Se ciò avesse fatto e se l’esperto qualificato avesse effettuato un’effettiva valutazione del valore di concentrazione di radon in aria, quale che fosse stata la metodologia impiegata, certo non si sarebbe potuto muovere alcuna contestazione, in assenza delle linee-guida emanate dalla prevista Commissione, pena, altrimenti, la violazione del principio di tassatività. Nel caso di specie, però, l’imputato non ha effettuato la valutazione richiesta dalla disciplina normativa, ma una verifica diversa, che certamente non soddisfa l’obbligo (in allora e oggi) penalmente sanzionato.

6. Il ricorso, pertanto, dev’essere rigettato con condanna del ricorrente al pagamento delle spese processuali.

Va soltanto precisato che il reato – istantaneo, accertato il 22 novembre 2014 – non può dirsi prescritto al momento della pronuncia della presente sentenza. La prescrizione – interrotta in forza di plurimi atti processuali (il decreto penale di condanna, l’emissione del decreto di giudizio immediato a seguito dell’opposizione, la sentenza di condanna di primo grado) – sì da ritenersi quinquennale, ai sensi dell’art. 161, secondo comma, cod. pen., è stata sospesa per 261 giorni, dal 9 ottobre 2018 al 27 giugno 2019, in forza dei plurimi rinvii su richiesta della difesa di cui si dà atto nel provvedimento impugnato.

Tenendo conto di tale sospensione, il reato si sarebbe dunque prescritto il 9 agosto 2020, ma, essendo il procedimento pendente presso questa Corte dal 18 febbraio 2020, occorre tenere conto, ai sensi dell’art. 159, primo comma, prima parte, cod. pen., della sospensione del procedimento imposta dalla legislazione adottata al fine di arginare la pandemia da Covid-19.

Viene in rilievo, in particolare, la previsione di cui dall’art. 83, comma 4, dl. 17 marzo 2020, n. 18, conv., con modif., dalla L. 24 aprile 2020, n. 27, perché, dovendosi rispettare il periodo di sospensione dei termini processuali ed il divieto di tenere udienza nel periodo dal 9 marzo all’11 maggio 2020 (quale previsto dai primi due commi della citata disposizione, come modificata, quanto al dies ad quem, dall’art. 36, comma 1, d.l. 8 aprile 2020, n. 23, conv. dalla L. 5 giugno 2020, n. 40).

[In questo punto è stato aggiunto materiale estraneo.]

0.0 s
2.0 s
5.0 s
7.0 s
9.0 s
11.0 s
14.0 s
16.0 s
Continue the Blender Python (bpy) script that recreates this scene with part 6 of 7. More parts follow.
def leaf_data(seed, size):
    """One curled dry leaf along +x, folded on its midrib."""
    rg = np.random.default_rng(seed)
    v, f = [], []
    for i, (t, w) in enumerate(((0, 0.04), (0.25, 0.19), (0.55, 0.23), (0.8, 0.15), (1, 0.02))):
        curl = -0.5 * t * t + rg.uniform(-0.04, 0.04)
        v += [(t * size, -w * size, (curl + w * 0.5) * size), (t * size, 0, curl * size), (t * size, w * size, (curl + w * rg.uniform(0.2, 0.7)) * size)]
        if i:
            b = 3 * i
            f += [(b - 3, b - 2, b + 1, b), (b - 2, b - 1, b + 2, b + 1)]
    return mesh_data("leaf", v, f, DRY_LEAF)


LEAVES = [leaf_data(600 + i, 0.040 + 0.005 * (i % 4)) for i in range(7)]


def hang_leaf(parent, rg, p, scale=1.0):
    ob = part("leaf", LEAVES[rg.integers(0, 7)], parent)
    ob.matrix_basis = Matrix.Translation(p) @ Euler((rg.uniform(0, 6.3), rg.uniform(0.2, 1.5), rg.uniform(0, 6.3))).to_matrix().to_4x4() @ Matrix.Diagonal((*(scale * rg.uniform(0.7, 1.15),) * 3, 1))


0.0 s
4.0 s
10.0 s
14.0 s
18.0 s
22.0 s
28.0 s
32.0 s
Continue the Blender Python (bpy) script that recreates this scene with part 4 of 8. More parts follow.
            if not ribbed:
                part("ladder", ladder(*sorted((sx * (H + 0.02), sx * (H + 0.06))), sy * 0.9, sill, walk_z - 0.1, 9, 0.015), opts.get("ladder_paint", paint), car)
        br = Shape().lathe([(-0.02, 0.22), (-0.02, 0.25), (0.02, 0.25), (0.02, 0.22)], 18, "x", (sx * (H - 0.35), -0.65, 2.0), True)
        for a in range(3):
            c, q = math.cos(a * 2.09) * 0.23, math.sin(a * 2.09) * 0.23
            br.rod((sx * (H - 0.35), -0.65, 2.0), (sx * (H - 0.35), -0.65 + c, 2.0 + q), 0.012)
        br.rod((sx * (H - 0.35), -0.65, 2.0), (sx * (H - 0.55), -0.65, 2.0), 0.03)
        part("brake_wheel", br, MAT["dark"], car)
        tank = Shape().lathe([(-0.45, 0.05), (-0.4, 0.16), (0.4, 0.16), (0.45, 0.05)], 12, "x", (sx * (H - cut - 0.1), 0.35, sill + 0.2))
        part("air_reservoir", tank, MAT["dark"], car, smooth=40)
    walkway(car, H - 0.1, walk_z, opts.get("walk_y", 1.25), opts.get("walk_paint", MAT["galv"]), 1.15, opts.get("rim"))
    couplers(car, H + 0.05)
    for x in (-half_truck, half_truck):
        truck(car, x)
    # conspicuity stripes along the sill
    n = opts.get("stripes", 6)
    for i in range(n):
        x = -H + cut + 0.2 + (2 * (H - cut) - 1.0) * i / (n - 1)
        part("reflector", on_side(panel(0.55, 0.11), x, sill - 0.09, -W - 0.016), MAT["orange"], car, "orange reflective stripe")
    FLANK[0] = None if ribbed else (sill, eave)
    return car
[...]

Di fatti, il processo – il cui esame preliminare è stato effettuato il 5 marzo 2020 – è stato inizialmente fissato, ai sensi dell’art. 610, comma 1, cod. proc. pen., avanti alla settima sezione di questa Corte, competente per la declaratoria camerale delle cause di inammissibilità, all’udienza dell’8 maggio 2020 e, per rispettare le richiamate disposizioni, essendo stato tale udienza soppressa, è poi stato rifissato, sempre avanti alla settima sezione, all’udienza del 10 luglio 2020 (a tale udienza il fascicolo è stato restituito alla terza sezione, non avendo il Collegio ritenuto di poter pronunciare declaratoria di inammissibilità).

Opera pertanto, un’ulteriore sospensione del corso della prescrizione per 6, giorni, che ha prorogato il termine finale quale più sopra indicato a data successiva all’udienza di discussione del processo (cfr. Sez. 5, n.25944 del 09/07/2020, Paciletti, Rv. 279496).

 

P.Q.M.
 


Rigetta il ricorso e condanna il ricorrente al pagamento delle spese processuali.